What this task involves: Return every line below as is, leaving out the pictures.

Supplied data:
● ● ● ● ● ● ●

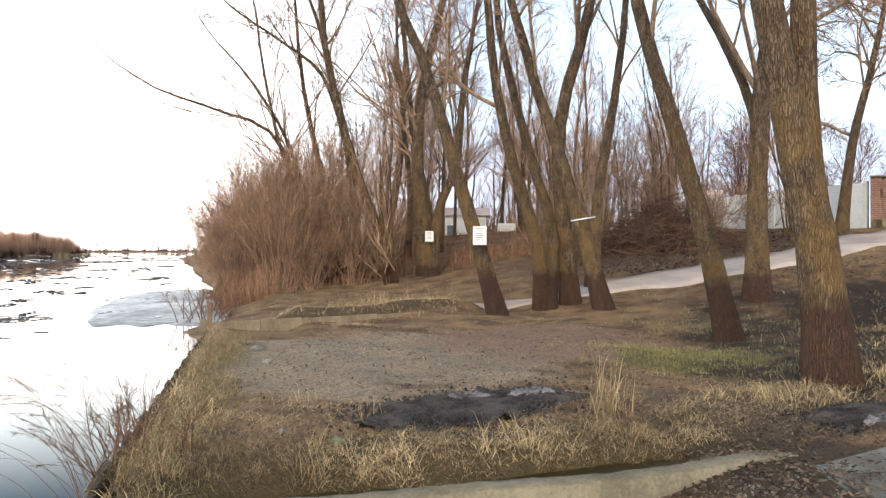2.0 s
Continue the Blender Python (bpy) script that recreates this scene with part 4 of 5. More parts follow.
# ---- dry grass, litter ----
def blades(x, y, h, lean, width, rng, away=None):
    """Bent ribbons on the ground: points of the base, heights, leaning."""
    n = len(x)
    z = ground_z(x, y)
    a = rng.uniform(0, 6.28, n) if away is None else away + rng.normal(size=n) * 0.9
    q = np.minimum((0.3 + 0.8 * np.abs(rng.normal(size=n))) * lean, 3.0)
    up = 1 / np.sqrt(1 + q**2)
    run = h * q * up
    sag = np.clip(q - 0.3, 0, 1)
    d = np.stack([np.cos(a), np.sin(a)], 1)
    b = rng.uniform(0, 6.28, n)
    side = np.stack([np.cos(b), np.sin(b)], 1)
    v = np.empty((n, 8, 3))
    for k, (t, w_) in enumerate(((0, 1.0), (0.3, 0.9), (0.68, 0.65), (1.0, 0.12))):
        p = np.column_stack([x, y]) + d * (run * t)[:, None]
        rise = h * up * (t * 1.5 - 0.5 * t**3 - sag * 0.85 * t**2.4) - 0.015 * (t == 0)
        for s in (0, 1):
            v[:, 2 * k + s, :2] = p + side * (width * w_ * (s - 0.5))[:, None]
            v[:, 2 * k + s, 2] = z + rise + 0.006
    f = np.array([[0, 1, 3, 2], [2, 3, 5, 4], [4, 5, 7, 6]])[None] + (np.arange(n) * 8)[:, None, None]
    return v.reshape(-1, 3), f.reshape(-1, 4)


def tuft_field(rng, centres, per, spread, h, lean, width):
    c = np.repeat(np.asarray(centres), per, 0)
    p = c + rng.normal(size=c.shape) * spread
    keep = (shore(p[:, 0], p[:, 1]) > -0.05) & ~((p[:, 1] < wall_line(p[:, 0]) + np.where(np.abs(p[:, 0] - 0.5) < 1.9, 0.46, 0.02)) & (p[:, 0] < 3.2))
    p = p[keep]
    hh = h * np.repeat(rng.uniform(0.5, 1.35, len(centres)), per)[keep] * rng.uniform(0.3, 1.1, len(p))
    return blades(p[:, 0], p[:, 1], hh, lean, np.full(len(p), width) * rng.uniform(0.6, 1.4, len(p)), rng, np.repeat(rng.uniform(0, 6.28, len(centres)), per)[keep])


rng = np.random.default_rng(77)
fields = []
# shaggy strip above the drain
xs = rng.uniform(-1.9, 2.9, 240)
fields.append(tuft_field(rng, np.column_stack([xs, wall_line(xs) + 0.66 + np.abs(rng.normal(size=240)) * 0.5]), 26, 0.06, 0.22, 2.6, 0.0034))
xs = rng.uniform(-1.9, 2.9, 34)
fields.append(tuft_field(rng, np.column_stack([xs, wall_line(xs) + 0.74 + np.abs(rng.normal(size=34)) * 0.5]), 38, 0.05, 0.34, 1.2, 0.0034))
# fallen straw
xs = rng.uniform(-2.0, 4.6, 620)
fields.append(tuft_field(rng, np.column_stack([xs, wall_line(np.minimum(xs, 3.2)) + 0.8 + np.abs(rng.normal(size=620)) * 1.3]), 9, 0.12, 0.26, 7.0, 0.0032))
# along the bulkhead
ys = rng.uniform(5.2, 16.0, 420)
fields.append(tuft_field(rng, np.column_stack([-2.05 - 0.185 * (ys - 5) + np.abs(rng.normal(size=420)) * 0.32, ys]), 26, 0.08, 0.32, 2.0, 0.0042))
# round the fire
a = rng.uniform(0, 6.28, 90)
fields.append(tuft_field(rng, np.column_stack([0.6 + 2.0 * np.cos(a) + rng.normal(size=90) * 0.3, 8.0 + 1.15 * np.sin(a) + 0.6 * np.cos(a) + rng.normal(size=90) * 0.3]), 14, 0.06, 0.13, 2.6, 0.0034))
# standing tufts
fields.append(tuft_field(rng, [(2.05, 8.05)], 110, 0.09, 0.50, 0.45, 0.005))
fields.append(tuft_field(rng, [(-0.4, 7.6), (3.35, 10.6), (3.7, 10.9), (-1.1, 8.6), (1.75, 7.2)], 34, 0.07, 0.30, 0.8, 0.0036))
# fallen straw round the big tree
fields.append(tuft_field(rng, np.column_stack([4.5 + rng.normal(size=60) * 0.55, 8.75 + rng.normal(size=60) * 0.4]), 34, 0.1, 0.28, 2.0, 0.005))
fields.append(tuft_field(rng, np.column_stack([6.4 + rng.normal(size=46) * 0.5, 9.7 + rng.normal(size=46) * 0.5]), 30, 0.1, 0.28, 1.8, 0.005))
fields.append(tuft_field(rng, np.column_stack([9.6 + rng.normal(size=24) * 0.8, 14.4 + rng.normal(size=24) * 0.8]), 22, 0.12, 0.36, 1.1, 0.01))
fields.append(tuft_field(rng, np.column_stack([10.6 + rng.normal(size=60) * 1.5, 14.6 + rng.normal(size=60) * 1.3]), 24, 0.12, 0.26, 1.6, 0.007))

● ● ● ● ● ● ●

Task solution:
2.0 s
Continue the Blender Python (bpy) script that recreates this scene with part 4 of 5. More parts follow.
# ---- dry grass, litter ----
def blades(x, y, h, lean, width, rng, away=None):
    """Bent ribbons on the ground: points of the base, heights, leaning."""
    n = len(x)
    z = ground_z(x, y)
    a = rng.uniform(0, 6.28, n) if away is None else away + rng.normal(size=n) * 0.9
    q = np.minimum((0.3 + 0.8 * np.abs(rng.normal(size=n))) * lean, 3.0)
    up = 1 / np.sqrt(1 + q**2)
    run = h * q * up
    sag = np.clip(q - 0.3, 0, 1)
    d = np.stack([np.cos(a), np.sin(a)], 1)
    b = rng.uniform(0, 6.28, n)
    side = np.stack([np.cos(b), np.sin(b)], 1)
    v = np.empty((n, 8, 3))
    for k, (t, w_) in enumerate(((0, 1.0), (0.3, 0.9), (0.68, 0.65), (1.0, 0.12))):
        p = np.column_stack([x, y]) + d * (run * t)[:, None]
        rise = h * up * (t * 1.5 - 0.5 * t**3 - sag * 0.85 * t**2.4) - 0.015 * (t == 0)
        for s in (0, 1):
            v[:, 2 * k + s, :2] = p + side * (width * w_ * (s - 0.5))[:, None]
            v[:, 2 * k + s, 2] = z + rise + 0.006
    f = np.array([[0, 1, 3, 2], [2, 3, 5, 4], [4, 5, 7, 6]])[None] + (np.arange(n) * 8)[:, None, None]
    return v.reshape(-1, 3), f.reshape(-1, 4)


def tuft_field(rng, centres, per, spread, h, lean, width):
    c = np.repeat(np.asarray(centres), per, 0)
    p = c + rng.normal(size=c.shape) * spread
    keep = (shore(p[:, 0], p[:, 1]) > -0.05) & ~((p[:, 1] < wall_line(p[:, 0]) + np.where(np.abs(p[:, 0] - 0.5) < 1.9, 0.46, 0.02)) & (p[:, 0] < 3.2))
    p = p[keep]
    hh = h * np.repeat(rng.uniform(0.5, 1.35, len(centres)), per)[keep] * rng.uniform(0.3, 1.1, len(p))
    return blades(p[:, 0], p[:, 1], hh, lean, np.full(len(p), width) * rng.uniform(0.6, 1.4, len(p)), rng, np.repeat(rng.uniform(0, 6.28, len(centres)), per)[keep])


rng = np.random.default_rng(77)
fields = []
# shaggy strip above the drain
xs = rng.uniform(-1.9, 2.9, 240)
fields.append(tuft_field(rng, np.column_stack([xs, wall_line(xs) + 0.66 + np.abs(rng.normal(size=240)) * 0.5]), 26, 0.06, 0.22, 2.6, 0.0034))
xs = rng.uniform(-1.9, 2.9, 34)
fields.append(tuft_field(rng, np.column_stack([xs, wall_line(xs) + 0.74 + np.abs(rng.normal(size=34)) * 0.5]), 38, 0.05, 0.34, 1.2, 0.0034))
# fallen straw
xs = rng.uniform(-2.0, 4.6, 620)
fields.append(tuft_field(rng, np.column_stack([xs, wall_line(np.minimum(xs, 3.2)) + 0.8 + np.abs(rng.normal(size=620)) * 1.3]), 9, 0.12, 0.26, 7.0, 0.0032))
# along the bulkhead
ys = rng.uniform(5.2, 16.0, 420)
fields.append(tuft_field(rng, np.column_stack([-2.05 - 0.185 * (ys - 5) + np.abs(rng.normal(size=420)) * 0.32, ys]), 26, 0.08, 0.32, 2.0, 0.0042))
# round the fire
a = rng.uniform(0, 6.28, 90)
fields.append(tuft_field(rng, np.column_stack([0.6 + 2.0 * np.cos(a) + rng.normal(size=90) * 0.3, 8.0 + 1.15 * np.sin(a) + 0.6 * np.cos(a) + rng.normal(size=90) * 0.3]), 14, 0.06, 0.13, 2.6, 0.0034))
# standing tufts
fields.append(tuft_field(rng, [(2.05, 8.05)], 110, 0.09, 0.50, 0.45, 0.005))
fields.append(tuft_field(rng, [(-0.4, 7.6), (3.35, 10.6), (3.7, 10.9), (-1.1, 8.6), (1.75, 7.2)], 34, 0.07, 0.30, 0.8, 0.0036))
# fallen straw round the big tree
fields.append(tuft_field(rng, np.column_stack([4.5 + rng.normal(size=60) * 0.55, 8.75 + rng.normal(size=60) * 0.4]), 34, 0.1, 0.28, 2.0, 0.005))
fields.append(tuft_field(rng, np.column_stack([6.4 + rng.normal(size=46) * 0.5, 9.7 + rng.normal(size=46) * 0.5]), 30, 0.1, 0.28, 1.8, 0.005))
fields.append(tuft_field(rng, np.column_stack([9.6 + rng.normal(size=24) * 0.8, 14.4 + rng.normal(size=24) * 0.8]), 22, 0.12, 0.36, 1.1, 0.01))
fields.append(tuft_field(rng, np.column_stack([10.6 + rng.normal(size=60) * 1.5, 14.6 + rng.normal(size=60) * 1.3]), 24, 0.12, 0.26, 1.6, 0.007))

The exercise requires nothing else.